パナソニック、新TOF方式距離画像センサーを開発:長距離でも10cm間隔の測距精度
パナソニック インダストリアルソリューションズ社は、アバランシェフォトダイオード(APD)画素を用いた新型TOF(Time-of-Flight)方式距離画像センサーを開発した。
「縦積型APD」と「積算フォトン分割間接TOF技術」で実現
パナソニック インダストリアルソリューションズ社は2020年2月、アバランシェフォトダイオード(APD)画素を用いた新型TOF(Time-of-Flight)方式距離画像センサーを開発したと発表した。車載用途などで、高い解像度と感度を実現し、250m先の物体検出を可能にする。
同社は、APD画素を用いたTOF方式距離画像センサー(APD-TOFセンサー)技術を2018年6月に発表している。この技術をベースに、今回は縦積型APD(VAPD)を開発した。光電子を増幅する「電子増倍部」と電子を保持する「電子蓄積部」を縦積にした構造である。
この結果、6μmピッチの微細画素の形成に成功し、画像センサーとして信号増幅1万倍の感度と100万画素の解像度を両立した。同社従来製品に比べて解像度は4倍となる。
さらに、新型TOF方式距離画像センサーは、新たに開発した「積算フォトン分割間接TOF技術」を用いている。これにより、長距離でも高い測距精度を実現した。
一般的なTOFセンサーは、微弱な光信号を検知することができないため、近距離の測距しかできなかった。2018年に同社が発表したAPD-TOFセンサー技術は、確率的に飛来する光子の到達回数を数える独自回路を全APD画素に内蔵した。この微弱光検知技術を用いた独自の短パルスTOF方式により、近距離から250mの遠距離まで1.5m間隔の測距精度を実現した。

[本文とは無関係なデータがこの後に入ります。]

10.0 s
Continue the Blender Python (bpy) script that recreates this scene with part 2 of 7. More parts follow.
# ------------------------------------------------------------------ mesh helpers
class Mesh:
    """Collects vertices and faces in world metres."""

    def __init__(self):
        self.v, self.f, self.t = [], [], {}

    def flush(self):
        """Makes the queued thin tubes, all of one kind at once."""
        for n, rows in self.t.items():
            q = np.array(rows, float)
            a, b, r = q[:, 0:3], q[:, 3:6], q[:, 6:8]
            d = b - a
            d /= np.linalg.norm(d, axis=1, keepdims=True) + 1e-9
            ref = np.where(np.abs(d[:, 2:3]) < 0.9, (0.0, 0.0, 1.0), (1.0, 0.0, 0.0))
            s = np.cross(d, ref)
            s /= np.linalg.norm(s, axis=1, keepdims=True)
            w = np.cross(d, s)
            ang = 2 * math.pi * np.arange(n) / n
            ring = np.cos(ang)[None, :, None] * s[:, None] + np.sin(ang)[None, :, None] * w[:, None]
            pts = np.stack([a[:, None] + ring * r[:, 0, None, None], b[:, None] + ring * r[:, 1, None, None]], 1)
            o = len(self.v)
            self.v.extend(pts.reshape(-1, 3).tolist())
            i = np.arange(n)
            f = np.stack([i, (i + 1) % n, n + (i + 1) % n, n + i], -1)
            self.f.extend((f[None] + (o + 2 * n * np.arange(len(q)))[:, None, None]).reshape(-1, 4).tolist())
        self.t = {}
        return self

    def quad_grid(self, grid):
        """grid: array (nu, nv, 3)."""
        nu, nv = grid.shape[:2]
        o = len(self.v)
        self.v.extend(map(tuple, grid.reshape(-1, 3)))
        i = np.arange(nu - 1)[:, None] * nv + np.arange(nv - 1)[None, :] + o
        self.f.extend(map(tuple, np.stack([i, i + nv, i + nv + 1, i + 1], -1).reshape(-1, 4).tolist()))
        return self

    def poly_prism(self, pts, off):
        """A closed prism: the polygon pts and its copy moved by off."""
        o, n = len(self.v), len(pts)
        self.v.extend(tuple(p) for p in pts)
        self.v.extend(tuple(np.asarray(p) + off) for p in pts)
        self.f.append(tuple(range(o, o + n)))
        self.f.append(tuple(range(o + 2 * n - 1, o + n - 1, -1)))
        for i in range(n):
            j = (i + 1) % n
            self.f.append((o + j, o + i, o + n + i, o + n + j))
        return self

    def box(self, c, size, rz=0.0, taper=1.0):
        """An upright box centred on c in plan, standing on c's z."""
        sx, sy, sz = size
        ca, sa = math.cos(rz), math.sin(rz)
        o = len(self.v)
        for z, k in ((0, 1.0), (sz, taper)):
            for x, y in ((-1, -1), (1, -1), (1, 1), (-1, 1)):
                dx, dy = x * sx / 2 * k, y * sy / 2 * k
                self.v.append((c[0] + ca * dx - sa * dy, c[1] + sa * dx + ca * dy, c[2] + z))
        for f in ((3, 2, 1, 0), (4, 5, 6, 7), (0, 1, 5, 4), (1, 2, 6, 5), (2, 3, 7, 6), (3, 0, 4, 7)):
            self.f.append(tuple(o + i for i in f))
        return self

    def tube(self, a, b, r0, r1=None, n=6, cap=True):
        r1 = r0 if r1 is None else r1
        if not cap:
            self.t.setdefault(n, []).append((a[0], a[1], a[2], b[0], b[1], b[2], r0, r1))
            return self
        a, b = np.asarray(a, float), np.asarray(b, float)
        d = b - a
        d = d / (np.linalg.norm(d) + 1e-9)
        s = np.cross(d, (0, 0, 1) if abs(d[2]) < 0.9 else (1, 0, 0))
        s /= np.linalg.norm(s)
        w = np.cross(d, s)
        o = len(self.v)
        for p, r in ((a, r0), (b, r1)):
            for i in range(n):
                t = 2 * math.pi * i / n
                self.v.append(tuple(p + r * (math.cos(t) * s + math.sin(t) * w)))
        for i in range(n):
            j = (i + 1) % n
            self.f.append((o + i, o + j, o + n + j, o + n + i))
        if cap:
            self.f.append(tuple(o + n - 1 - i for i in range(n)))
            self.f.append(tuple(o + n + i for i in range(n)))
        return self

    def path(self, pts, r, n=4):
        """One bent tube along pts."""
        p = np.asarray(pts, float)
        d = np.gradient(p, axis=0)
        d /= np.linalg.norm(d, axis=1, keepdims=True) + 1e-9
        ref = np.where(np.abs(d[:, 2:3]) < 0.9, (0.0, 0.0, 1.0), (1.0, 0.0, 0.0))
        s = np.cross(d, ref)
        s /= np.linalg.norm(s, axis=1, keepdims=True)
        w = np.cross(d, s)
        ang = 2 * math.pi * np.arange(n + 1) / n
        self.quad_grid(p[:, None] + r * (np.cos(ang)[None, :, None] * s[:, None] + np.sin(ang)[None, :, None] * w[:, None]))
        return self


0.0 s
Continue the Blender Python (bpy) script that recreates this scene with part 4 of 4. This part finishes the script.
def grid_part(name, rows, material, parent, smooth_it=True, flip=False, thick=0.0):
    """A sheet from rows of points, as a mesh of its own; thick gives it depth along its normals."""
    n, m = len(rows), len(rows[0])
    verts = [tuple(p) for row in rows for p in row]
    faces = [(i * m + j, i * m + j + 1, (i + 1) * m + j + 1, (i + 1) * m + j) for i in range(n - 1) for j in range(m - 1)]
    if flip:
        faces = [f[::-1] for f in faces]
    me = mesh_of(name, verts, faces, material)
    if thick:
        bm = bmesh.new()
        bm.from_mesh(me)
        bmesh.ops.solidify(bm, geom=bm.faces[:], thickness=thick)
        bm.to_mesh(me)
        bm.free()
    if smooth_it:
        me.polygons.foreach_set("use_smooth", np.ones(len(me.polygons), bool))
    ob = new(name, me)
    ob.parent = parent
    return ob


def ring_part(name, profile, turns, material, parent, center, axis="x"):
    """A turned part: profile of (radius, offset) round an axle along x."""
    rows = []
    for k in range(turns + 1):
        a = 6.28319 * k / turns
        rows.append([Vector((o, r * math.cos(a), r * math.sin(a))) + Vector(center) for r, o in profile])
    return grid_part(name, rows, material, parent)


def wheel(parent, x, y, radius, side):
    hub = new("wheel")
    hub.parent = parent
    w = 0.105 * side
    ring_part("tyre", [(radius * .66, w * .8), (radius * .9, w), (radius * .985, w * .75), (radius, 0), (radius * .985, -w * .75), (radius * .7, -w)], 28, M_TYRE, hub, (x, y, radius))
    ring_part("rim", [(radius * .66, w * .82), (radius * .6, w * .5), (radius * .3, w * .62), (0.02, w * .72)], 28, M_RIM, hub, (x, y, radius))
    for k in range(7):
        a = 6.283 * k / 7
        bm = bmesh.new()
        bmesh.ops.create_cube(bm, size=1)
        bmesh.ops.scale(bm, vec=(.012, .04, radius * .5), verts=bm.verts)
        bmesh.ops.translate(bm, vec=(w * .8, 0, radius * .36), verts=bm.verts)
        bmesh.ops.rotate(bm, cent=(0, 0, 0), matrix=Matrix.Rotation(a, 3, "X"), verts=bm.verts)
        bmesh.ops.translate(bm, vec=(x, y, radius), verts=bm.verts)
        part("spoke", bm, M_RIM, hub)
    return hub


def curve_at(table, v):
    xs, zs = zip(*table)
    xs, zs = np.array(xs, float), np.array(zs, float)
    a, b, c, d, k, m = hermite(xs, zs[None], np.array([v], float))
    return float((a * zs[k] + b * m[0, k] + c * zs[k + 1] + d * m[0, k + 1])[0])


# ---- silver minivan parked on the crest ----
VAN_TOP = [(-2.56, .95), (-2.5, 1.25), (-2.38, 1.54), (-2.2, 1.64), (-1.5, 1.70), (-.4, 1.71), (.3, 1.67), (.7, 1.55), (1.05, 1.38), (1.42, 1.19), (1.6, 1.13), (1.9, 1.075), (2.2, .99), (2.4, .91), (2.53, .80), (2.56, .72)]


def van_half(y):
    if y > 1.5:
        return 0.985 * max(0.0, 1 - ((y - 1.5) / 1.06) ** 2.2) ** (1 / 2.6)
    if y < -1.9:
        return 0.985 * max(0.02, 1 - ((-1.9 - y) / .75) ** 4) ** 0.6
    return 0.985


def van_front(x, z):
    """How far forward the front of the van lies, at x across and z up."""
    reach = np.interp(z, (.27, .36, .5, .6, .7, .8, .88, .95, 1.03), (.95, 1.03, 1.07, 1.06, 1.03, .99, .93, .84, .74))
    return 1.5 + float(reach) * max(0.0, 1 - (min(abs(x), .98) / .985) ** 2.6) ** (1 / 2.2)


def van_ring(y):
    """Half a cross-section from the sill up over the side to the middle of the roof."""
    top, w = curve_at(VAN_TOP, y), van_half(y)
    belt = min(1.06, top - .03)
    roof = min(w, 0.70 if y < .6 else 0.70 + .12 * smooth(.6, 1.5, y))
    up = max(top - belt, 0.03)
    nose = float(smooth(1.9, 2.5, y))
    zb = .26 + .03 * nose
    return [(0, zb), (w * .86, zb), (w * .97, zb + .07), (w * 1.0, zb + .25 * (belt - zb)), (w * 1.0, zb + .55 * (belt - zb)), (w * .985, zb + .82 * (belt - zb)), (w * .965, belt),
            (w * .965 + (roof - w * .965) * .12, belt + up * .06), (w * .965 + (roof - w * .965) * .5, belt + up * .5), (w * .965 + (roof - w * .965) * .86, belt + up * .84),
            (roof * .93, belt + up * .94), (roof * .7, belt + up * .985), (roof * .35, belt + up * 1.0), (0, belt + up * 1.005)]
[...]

さらに今回、光子の到達回数を積算信号に変換し、近距離用に使われている間接TOF演算を適用した「積算フォトン分割間接TOF技術」を開発した。この技術を用いることで、10mから100mの長距離でも、10cm間隔の距離精度を有する三次元距離画像を得ることが可能となった。このため、遠く離れた場所にいる人物や小さい物体の位置、形状を判別し、精度よく検出できるという。